Estate Planning: The Invisible Driver
Both succession and sale intersect directly with estate planning. Tax treatment, trusts, gifting of shares, buy sell agreements, shareholder protections, and family expectations must align with the chosen path.
The biggest mistake we see is addressing estate matters after a sale or succession decision is already in motion. Planning should begin years earlier and inform the strategy rather than react to it.
So Which Path Is Right For You
Owners should evaluate three priorities before choosing between succession and sale.
- Continuity of culture and mission. What does continuity really mean to you and your business.
- Liquidity and personal financial independence. What level of liquidity do you need and on what timeline.

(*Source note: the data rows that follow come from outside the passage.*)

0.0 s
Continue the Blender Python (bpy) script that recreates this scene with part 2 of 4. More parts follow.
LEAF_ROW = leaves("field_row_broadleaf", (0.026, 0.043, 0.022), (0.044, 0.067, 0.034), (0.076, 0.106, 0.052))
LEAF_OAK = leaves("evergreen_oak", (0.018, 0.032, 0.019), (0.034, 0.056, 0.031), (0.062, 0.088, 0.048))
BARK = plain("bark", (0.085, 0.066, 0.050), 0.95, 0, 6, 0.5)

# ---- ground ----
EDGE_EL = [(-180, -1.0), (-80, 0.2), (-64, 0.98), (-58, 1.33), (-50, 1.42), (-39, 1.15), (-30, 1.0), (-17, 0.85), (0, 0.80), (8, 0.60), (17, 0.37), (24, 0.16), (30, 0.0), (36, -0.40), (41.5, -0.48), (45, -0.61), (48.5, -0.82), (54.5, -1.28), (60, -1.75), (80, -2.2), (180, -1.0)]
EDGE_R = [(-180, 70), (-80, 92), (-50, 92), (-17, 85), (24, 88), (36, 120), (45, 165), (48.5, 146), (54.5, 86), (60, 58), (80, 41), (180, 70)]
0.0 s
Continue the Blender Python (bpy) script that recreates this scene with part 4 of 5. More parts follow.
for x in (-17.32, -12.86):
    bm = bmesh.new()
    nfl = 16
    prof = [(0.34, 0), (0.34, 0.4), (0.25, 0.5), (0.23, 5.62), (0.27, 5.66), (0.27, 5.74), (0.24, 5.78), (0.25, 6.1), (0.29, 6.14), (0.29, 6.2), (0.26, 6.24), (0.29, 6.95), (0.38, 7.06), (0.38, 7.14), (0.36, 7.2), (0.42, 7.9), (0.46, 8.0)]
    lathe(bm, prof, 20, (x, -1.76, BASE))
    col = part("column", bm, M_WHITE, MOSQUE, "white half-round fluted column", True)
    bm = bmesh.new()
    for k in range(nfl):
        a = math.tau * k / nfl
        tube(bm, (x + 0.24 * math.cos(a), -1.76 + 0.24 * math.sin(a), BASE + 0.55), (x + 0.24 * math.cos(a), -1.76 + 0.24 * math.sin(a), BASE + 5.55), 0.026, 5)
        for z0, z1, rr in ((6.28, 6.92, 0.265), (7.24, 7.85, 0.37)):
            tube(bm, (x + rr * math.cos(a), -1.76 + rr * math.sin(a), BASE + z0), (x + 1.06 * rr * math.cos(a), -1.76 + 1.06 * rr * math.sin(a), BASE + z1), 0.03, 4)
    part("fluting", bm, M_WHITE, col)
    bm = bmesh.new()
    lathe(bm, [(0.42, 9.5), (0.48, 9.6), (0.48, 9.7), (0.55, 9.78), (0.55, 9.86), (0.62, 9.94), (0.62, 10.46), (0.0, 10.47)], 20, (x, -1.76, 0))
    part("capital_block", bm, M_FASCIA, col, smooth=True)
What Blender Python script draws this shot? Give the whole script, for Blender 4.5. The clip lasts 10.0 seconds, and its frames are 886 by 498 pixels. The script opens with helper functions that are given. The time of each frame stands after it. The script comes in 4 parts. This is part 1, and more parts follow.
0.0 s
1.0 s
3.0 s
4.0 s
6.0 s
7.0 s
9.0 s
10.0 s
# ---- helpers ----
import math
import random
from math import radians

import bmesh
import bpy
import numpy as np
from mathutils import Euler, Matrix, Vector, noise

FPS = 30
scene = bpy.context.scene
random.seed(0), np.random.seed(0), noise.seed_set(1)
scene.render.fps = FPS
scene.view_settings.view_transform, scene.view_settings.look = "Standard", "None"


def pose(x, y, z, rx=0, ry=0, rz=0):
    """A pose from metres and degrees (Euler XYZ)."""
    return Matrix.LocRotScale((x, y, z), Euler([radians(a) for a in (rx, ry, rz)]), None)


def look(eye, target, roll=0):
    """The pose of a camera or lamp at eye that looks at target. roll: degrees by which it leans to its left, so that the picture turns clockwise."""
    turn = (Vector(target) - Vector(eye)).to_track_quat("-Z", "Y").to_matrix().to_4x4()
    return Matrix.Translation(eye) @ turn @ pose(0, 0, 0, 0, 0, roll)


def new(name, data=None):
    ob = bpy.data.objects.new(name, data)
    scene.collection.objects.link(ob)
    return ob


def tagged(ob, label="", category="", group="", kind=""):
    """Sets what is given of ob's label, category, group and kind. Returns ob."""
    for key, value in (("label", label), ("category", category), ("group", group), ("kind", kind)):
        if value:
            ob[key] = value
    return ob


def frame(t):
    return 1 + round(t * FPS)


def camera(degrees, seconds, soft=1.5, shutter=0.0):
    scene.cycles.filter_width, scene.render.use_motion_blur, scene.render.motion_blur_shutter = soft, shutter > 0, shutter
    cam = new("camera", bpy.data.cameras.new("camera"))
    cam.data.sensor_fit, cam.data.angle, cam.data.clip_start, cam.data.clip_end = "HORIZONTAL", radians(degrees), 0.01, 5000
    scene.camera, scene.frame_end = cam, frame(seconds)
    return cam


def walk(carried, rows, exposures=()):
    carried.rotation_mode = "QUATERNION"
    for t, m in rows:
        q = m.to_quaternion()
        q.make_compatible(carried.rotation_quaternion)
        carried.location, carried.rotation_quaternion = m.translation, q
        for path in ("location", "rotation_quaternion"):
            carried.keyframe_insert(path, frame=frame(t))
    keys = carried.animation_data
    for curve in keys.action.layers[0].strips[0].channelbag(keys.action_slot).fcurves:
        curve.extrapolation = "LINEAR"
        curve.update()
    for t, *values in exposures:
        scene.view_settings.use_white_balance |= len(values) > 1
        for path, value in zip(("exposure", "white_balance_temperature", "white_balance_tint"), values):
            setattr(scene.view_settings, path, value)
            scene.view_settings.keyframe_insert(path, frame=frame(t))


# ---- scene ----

- Family and leadership expectations. What commitments already exist and how aligned are the parties involved.
Some owners choose succession. Others prioritize liquidity and scale and opt for a sale. Many pursue hybrid paths such as internal buyouts, staged transitions, or strategic recapitalizations.
The common denominator is early preparation and a clear definition of legacy.
Final Thought
Legacy is not built on waiting. It is built on planning.
“Owners who start thinking about exit early have the luxury of choosing their path. Owners who wait often have the path chosen for them.”
Charles Braunstein
Whether you lean toward succession or a sale, clarity and readiness will determine the outcome for you, your family, and your employees.